My partner has known what he wanted to do with his life since he was in sixth grade. He entered college with a very specific career in mind, revolving around the thing he loves most: video games. A few years later he was working in the industry in a very prestigious role.
Although his day job is different now, he is still focused on video games: volunteering at events, freelancing, playing games in his free time and making friends with people who like the same things he does. He has a couple other hobbies, but he has never felt the urge to branch out, or gotten restless at the idea of being pigeonholed.
While that might seem like a pretty reasonable journey, for those of us who have never settled on a single path, the idea of entering and exiting college with one career in mind can be mind-boggling. And to still be singularly focused on the same passion 10 years later? Is that a thing people do?!
It is if you’re a specialist.
Sometimes I envy his singular focus. But mostly, I’ve just been been baffled by my partner’s ability to laser-focus his interest on just one thing for life. Granted, that doesn’t mean he’s boring or that he can’t do anything else. He loves to create videos and write articles and record podcasts—but they’re all happily focused on video games and pop culture.
Meanwhile, I’m over here obsessing over how I’m going to turn my comics into a real career, while also desperately wanting to: learn taxidermy, find a way to get my master’s in education, and build a successful career as a freelance writer. It’s a story that probably sounds more familiar here on Puttylike.
When it comes to actually finding common ground with my partner and enjoying life together, the struggle is all too real. When we fail at it, it feels like we have nothing in common. I’m usually going in five directions at once… and none of them are in the same direction that he’s been moving his entire life.
So we’ve had to work really hard at it. We’ve learned that connecting requires intentionality, compromise, and communication. In the brief windows of time we find between raising our two small kids, we’ve found some ways to have fun together while still celebrating our differences. Here’s what we’ve learned:
Food brings people together
We love to go out together! While it doesn’t happen as often during these early parenthood days that we’re in, it’s always been a special treat that we enjoy. Trying a new restaurant with your specialist partner is a great way to branch out, in a fun setting that feels “safe” for someone who isn’t always gung-ho about novel experiences.
It’s generally easy to find something on a menu that even the most routine-oriented and change-resistant individual will like, and even a bad restaurant experience can bring the two of you closer together with a funny story you can tell for years.
Have a standing agreement to support one another’s interests
This is an important agreement for every partnership, but it’s especially essential in relationships between a specialist and a multipotentialite. I wholeheartedly support my partner’s desire to pursue what gets him excited, and vice versa. We give one another time to get away and spend time on the interests we have that don’t overlap.
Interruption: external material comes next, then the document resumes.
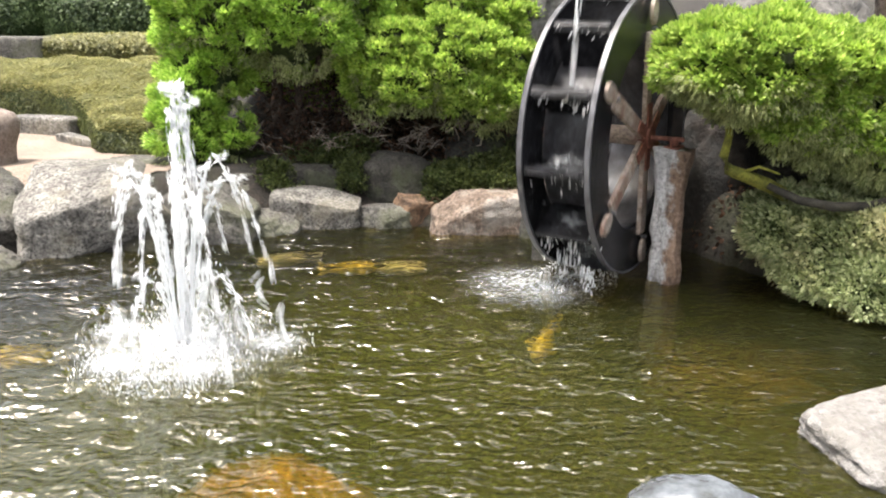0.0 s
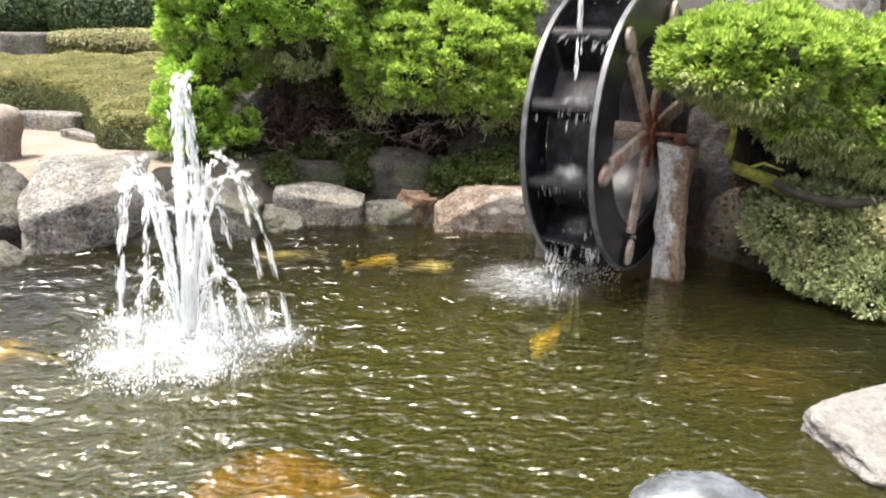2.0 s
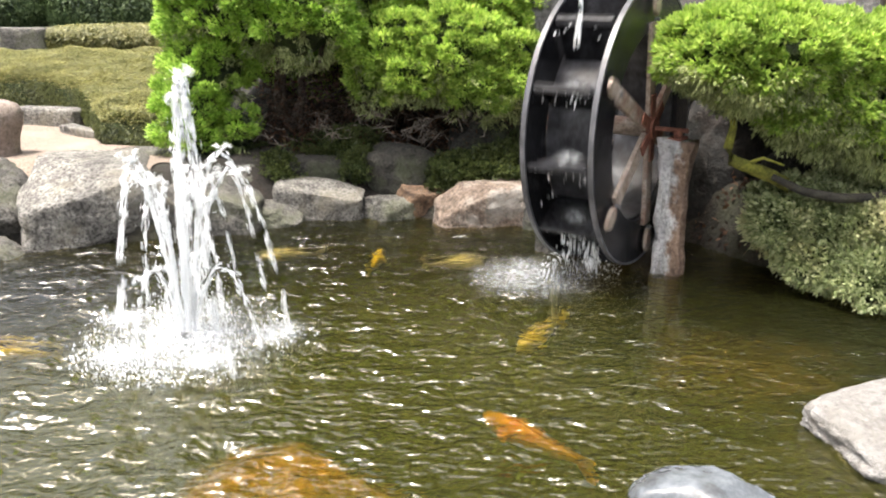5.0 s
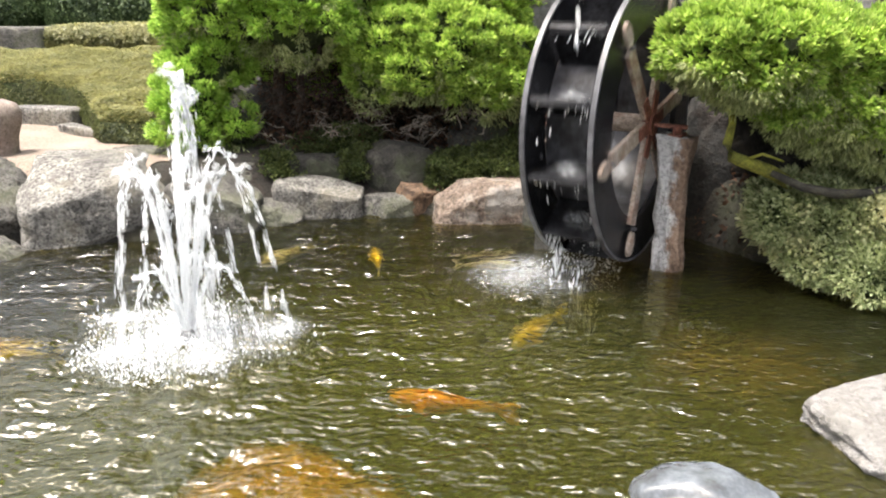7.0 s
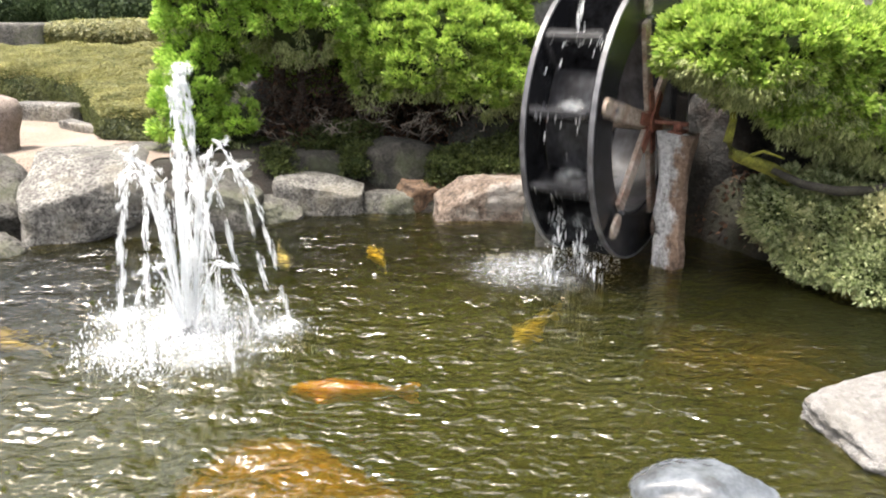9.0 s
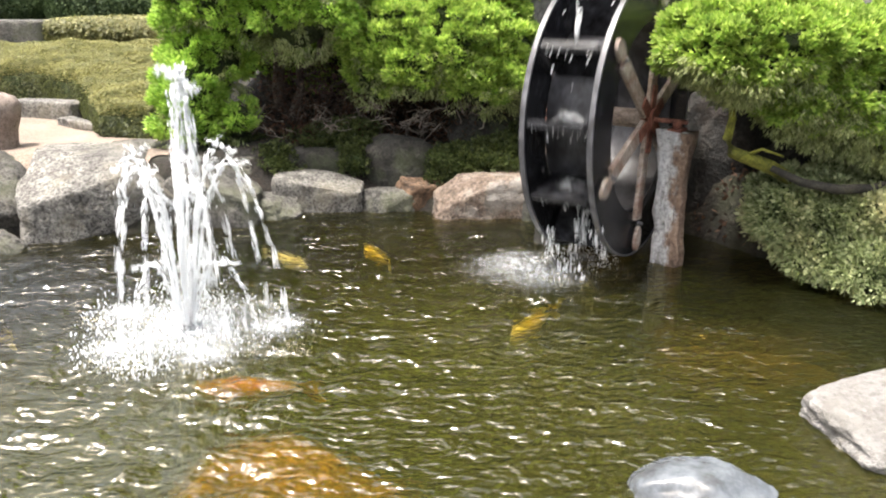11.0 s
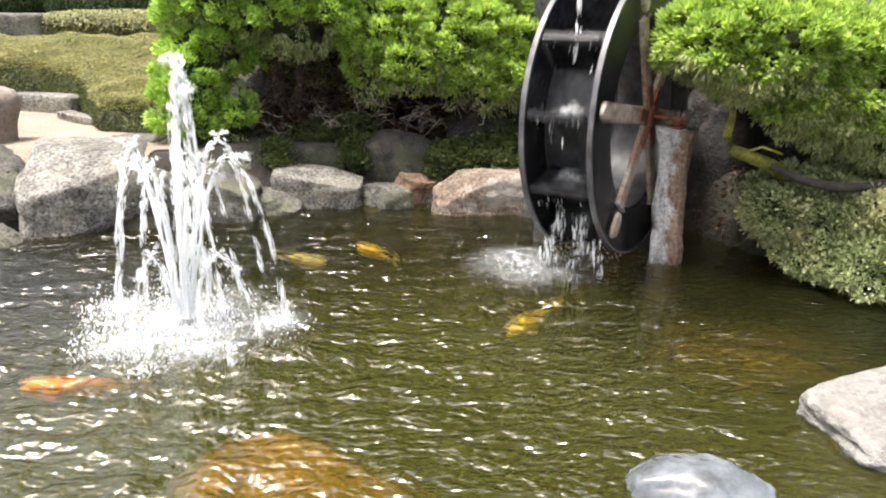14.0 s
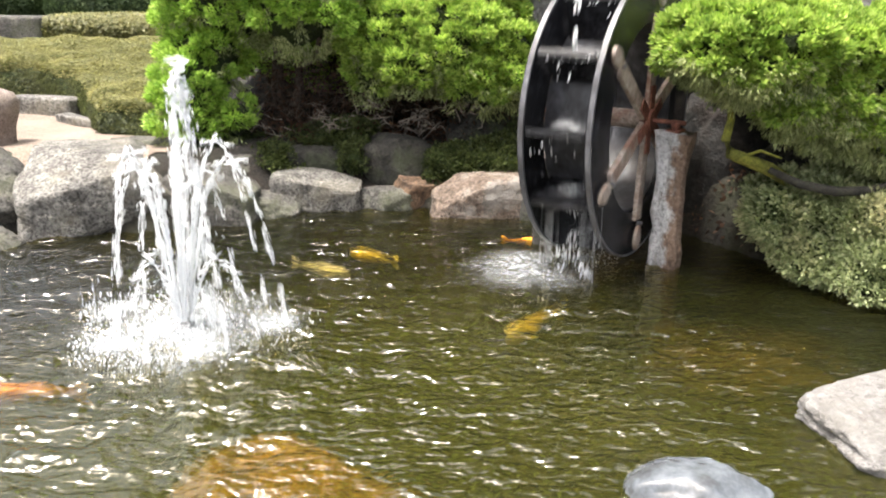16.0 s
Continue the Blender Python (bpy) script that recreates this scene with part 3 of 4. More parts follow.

So he knows that I won’t complain if he disappears for a Saturday to play DnD with his buddies or attends a couple of weekend conventions throughout the year. I know that in turn, he’ll be enthusiastic for me when I want to go spend an afternoon drawing live bugs in a downtown art studio, or spontaneously spend an entire weekend building a fairy garden in the backyard. This has to be a two-way street in order for both partners to feel supported.
Multipotentialite partners have to be intentional about slowing down (sometimes a Netflix binge is okay)
After a long day in the marketing agency world, my partner likes to chill out and watch YouTube videos. But like so many other multipotentialites, slowing down makes me itchy. There’s too much to do, try, and experience and I generally have multiple projects going at once. Passively taking in media can sometimes make me feel like I’m wasting my time.
But I’ve learned (okay, I’m still learning) that sometimes it’s important to just BE together and not divide our focus. Well, as much as we can with two small kids!
He often bribes me to sit down for a while by enticing me with a back rub, which he knows I am unable to refuse. And between YouTube and Netflix, we can find something we’ll both enjoy. My partner’s tank is filled when we spend time together just chilling out, and I find that a little rest for my mind and body does wonders for my energy levels.
Being partnered to a specialist who doesn’t really “get” your unique way of looking at and experiencing the world can be rough. As in all relationships, all it takes for feelings to get hurt and resentment to start building is poor communication and an unwillingness to compromise. Fortunately, the solution is simply being honest and open with one another, being willing to give more than you take, and maintaining a sense of humor!
If you’re partnered with a specialist and you’ve never had a conversation about what makes the two of you different in terms of how you learn and pursue your passions, perhaps you can start with a link to Emilie’s TED talk and an invitation to go out for dinner to chat about it. With communication and intentionality, your specialist partner can be a supportive and grounding force in your life.